School board votes themselves a pay raise

One trustee said he would rather see money donated than give Okanagan Skaha school board a raise.

School District 67 Okanagan Skaha.

School District 67 Okanagan Skaha.

Trustee Bruce Johnson said that if the Okanagan Skaha school board does go ahead with voting themselves a raise, he would rather see it donated to support the district’s bursary funds.

Johnson was one of three trustees to argue against the proposed raise at the board’s business meeting on May 26, giving three reasons for his opposition, starting with the administrative cuts the Ministry of Education has ordered all school boards to make.

Also, Johnson said the board has streamlined their meeting process, resulting in fewer meetings the trustees are required to attend each month.

“Now we only have two, which I think is really smart. We can do all the business on one day and all the education items on the other,” said Johnson. “The work is still the same, but it is not as onerous or time consuming.”

Johnson was also concerned the board was giving itself a raise ahead of its employees. Most of the district’s administrative staff, from vice principals up, is still stuck in a wage freeze mandated by the province.

“They haven’t had a raise now for maybe six, seven years,” said Johnson. “In my opinion it is just not right to take the raise for the trustees until the people that are out there on the front lines, just doing an amazing job, get some kind of raise themselves.

“We take care of them first, and then we can take care of ourselves is my philosophy.”

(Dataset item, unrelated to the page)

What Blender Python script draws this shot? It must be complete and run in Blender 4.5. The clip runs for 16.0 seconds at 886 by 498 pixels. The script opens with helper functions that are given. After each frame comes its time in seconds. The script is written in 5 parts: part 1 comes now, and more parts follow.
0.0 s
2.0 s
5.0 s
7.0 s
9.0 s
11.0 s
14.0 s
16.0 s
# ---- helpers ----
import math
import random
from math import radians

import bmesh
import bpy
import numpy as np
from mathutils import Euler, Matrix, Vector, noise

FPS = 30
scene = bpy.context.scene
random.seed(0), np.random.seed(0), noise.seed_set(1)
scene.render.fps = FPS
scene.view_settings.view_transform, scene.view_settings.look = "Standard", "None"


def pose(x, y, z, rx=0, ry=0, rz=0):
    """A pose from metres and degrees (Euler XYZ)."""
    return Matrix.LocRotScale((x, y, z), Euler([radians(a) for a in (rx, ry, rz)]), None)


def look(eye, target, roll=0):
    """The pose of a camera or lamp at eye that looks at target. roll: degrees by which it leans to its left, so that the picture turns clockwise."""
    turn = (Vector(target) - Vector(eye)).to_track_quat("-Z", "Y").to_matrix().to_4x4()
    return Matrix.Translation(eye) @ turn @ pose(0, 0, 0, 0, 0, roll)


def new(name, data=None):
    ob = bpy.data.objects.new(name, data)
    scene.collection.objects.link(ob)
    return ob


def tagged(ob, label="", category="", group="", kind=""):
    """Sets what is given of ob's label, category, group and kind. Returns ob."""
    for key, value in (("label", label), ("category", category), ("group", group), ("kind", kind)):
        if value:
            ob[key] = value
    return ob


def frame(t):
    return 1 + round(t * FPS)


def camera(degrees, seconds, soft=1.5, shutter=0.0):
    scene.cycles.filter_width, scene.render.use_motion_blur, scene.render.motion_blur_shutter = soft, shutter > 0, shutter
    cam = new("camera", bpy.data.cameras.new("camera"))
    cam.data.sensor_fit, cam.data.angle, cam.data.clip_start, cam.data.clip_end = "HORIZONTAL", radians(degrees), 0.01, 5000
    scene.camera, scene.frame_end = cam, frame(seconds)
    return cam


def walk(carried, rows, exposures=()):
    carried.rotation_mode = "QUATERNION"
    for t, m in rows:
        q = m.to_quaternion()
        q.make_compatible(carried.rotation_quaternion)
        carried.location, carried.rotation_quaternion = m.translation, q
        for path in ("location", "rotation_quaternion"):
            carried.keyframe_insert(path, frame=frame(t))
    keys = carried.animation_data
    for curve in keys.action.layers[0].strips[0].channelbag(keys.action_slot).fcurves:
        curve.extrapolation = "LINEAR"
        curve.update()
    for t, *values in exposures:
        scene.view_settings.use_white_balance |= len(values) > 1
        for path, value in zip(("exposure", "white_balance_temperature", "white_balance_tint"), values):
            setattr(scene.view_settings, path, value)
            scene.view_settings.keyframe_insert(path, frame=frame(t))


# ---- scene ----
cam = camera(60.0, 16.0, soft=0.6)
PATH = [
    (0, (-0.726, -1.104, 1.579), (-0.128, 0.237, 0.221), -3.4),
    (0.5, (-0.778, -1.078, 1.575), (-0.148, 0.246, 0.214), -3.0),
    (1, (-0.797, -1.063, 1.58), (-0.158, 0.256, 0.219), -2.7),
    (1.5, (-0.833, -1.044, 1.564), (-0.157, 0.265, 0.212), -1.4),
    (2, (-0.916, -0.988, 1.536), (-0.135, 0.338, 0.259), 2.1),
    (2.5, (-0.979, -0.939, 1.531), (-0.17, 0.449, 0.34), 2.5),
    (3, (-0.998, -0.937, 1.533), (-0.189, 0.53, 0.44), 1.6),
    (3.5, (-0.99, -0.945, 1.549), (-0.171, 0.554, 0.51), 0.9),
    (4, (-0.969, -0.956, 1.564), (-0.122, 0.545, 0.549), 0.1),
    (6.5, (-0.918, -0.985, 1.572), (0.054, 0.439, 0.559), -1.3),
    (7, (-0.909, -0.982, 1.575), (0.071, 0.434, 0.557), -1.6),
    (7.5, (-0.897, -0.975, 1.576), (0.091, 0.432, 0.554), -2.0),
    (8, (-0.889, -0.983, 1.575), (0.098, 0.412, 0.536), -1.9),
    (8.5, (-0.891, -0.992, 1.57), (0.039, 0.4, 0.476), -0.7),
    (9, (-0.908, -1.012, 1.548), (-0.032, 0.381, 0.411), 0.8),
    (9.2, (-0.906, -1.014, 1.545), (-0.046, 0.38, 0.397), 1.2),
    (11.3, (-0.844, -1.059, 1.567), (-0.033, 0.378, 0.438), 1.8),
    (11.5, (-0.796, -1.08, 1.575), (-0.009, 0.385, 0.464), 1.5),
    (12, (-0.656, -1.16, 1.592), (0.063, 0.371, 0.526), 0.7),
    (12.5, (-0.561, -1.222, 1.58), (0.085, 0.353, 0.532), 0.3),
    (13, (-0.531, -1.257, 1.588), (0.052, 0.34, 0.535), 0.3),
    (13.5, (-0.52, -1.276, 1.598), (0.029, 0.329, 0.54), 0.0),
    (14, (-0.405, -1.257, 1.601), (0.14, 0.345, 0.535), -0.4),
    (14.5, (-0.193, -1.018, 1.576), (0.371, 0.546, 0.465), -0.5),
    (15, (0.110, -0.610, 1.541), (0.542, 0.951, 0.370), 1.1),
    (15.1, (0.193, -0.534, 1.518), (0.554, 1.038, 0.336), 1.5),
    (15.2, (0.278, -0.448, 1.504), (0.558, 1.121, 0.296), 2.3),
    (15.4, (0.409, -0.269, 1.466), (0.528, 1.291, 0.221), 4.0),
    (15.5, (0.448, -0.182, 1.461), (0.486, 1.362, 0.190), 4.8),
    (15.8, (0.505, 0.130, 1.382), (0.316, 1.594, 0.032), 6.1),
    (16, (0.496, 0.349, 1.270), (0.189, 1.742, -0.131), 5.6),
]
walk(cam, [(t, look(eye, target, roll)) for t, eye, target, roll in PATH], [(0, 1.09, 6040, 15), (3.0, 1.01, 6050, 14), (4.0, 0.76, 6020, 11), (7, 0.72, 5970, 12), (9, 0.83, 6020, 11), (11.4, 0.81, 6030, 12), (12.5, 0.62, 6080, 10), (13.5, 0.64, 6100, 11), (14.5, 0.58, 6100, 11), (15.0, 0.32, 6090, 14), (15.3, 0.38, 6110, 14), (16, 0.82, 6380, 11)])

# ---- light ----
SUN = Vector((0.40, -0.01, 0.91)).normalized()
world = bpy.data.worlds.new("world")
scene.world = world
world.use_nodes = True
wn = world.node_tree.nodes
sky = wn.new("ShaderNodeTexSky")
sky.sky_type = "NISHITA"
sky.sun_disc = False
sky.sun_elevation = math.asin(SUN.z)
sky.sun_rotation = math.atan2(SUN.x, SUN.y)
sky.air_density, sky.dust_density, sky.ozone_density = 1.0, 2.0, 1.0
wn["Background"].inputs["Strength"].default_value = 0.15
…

The raise still needs to be approved with a vote at the board’s regular monthly meeting on June 11, and Johnson said that if the majority of trustees support it, he will suggest individual trustees could divert the money to help cover the costs of administering the bursary foundations.

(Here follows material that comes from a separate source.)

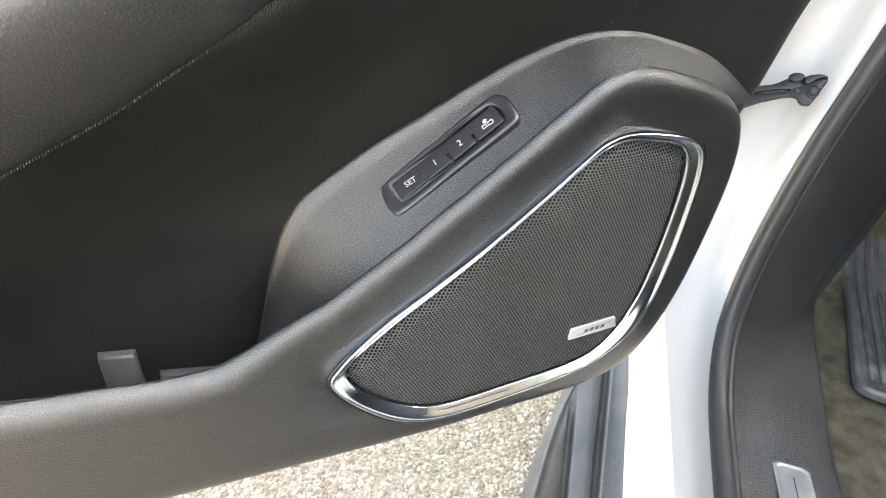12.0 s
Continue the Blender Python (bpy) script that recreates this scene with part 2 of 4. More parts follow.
class Thing:
    def __init__(self, name, axes, origin, label, category, group="", kind=""):
        self.root = new(name)
        self.origin = Vector(origin)
        self.root.matrix_world = axes @ Matrix.Translation(self.origin)
        self.root.empty_display_size = 0.05
        tagged(self.root, label, category, group, kind)

    def part(self, name, bm, material, parent=None, label="", smooth=True, solid=0.0, kind=""):
        me = bpy.data.meshes.new(name)
        bmesh.ops.translate(bm, verts=bm.verts, vec=-self.origin)
        for f in bm.faces:
            f.smooth = smooth
        bm.to_mesh(me)
        bm.free()
        for one in material if isinstance(material, (list, tuple)) else [material]:
            me.materials.append(one)
        ob = new(name, me)
        ob.parent = parent or self.root
        if solid:
            sm = ob.modifiers.new("thickness", "SOLIDIFY")
            sm.thickness, sm.offset = solid, -1
        tagged(ob, label, kind=kind)
        return ob


def smooth01(a, b, x):
    t = min(1.0, max(0.0, (x - a) / (b - a)))
    return t * t * (3 - 2 * t)


def lerp(a, b, t):
    return a + (b - a) * t


def table(pairs, x):
    """Piecewise linear look-up."""
    if x <= pairs[0][0]:
        return pairs[0][1]
    for (x0, y0), (x1, y1) in zip(pairs, pairs[1:]):
        if x <= x1:
            return lerp(y0, y1, (x - x0) / (x1 - x0))
    return pairs[-1][1]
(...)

Administering these groups, which provide about $200,000 yearly in bursaries to graduating students, was handled by school staff, but given increasing workloads and budget cuts the extra work is becoming harder for school secretaries to handle.

“They’ve done yeoman work for years, but they can’t do that anymore,” said Johnson. “I could see our raises going to the foundations and earmarked directly for the administrative costs and clerical time that we need to keep those foundations going. If those foundations were to collapse, that would be a tragedy.”

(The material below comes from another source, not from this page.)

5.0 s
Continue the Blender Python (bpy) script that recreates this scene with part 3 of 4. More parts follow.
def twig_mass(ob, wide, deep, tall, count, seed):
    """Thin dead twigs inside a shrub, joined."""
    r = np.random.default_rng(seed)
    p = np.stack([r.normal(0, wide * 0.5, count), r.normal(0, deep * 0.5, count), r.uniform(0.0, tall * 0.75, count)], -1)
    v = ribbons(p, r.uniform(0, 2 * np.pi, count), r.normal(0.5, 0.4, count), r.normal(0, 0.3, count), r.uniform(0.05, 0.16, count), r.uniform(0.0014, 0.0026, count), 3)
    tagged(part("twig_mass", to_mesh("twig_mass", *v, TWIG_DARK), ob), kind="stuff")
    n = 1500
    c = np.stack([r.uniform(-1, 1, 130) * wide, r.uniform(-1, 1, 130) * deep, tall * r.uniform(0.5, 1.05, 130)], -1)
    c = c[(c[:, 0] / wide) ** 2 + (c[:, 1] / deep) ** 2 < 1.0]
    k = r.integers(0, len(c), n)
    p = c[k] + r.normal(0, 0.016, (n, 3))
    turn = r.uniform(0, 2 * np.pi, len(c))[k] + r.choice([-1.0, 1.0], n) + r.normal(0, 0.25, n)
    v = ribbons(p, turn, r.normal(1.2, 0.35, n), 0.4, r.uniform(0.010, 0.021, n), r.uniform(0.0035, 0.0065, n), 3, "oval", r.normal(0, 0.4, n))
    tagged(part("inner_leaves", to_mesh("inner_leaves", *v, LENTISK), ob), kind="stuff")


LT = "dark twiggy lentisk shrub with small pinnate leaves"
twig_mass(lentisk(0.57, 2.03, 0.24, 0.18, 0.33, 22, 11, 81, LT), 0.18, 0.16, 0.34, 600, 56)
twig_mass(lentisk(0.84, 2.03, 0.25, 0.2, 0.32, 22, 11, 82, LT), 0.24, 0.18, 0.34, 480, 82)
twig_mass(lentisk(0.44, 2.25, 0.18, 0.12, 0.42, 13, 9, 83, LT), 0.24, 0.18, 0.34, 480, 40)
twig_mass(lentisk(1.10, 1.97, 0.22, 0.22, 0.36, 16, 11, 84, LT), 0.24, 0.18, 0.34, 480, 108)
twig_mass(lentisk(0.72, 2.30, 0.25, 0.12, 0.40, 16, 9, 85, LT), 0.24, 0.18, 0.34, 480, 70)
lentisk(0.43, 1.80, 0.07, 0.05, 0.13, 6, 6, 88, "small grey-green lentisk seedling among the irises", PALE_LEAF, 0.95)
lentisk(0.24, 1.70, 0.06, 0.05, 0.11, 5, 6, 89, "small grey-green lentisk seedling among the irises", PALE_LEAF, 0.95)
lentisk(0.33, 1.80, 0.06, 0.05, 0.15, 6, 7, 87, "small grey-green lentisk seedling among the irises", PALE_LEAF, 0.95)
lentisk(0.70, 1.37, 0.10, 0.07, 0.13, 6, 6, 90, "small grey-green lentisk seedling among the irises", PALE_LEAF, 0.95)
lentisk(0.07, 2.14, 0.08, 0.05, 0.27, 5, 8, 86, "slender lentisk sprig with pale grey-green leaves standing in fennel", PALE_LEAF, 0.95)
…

Despite recent public controversy about a substantial raise given to Superintendent Wendy Hyer, school board chair Linda Van Alphen supports the trustees’ raise.

“It is never a good time, but we have to be fair,” said Van Alphen, adding that if she considered the optics of every decision, she would constantly find herself in a dilemma.

“If we leave it for another couple of years, are we going to be looking at a 13 per cent hike all at once. I just don’t want to go through that again,” said Van Alphen. “We’re damned if we do and damned if we don’t.”

The 1.1 per cent increase is part of a district policy, which directs the board to consider it on an annual basis. In previous years, the trustees have voted not to take the increase.

“We deserve to be fairly compensated. In SD67 we have chosen not to be for quite a long time,” said Van Alphen, noting that the board is falling behind those of other school districts.

The current rate of pay for a trustee is $10,620 and $13,290 for the board chair, based on a September to June year. Van Alphen said the raise amounts to an $15/month increase for her, and about $12/month for trustees.

According to the Vernon school district’s latest statement of financial information, their trustees were paid $10,600 in 2014, while the chair received $13,600. The Okanagan Similkameen’s financial report showed their trustees receiving $11,332 and $14,712 for the chair.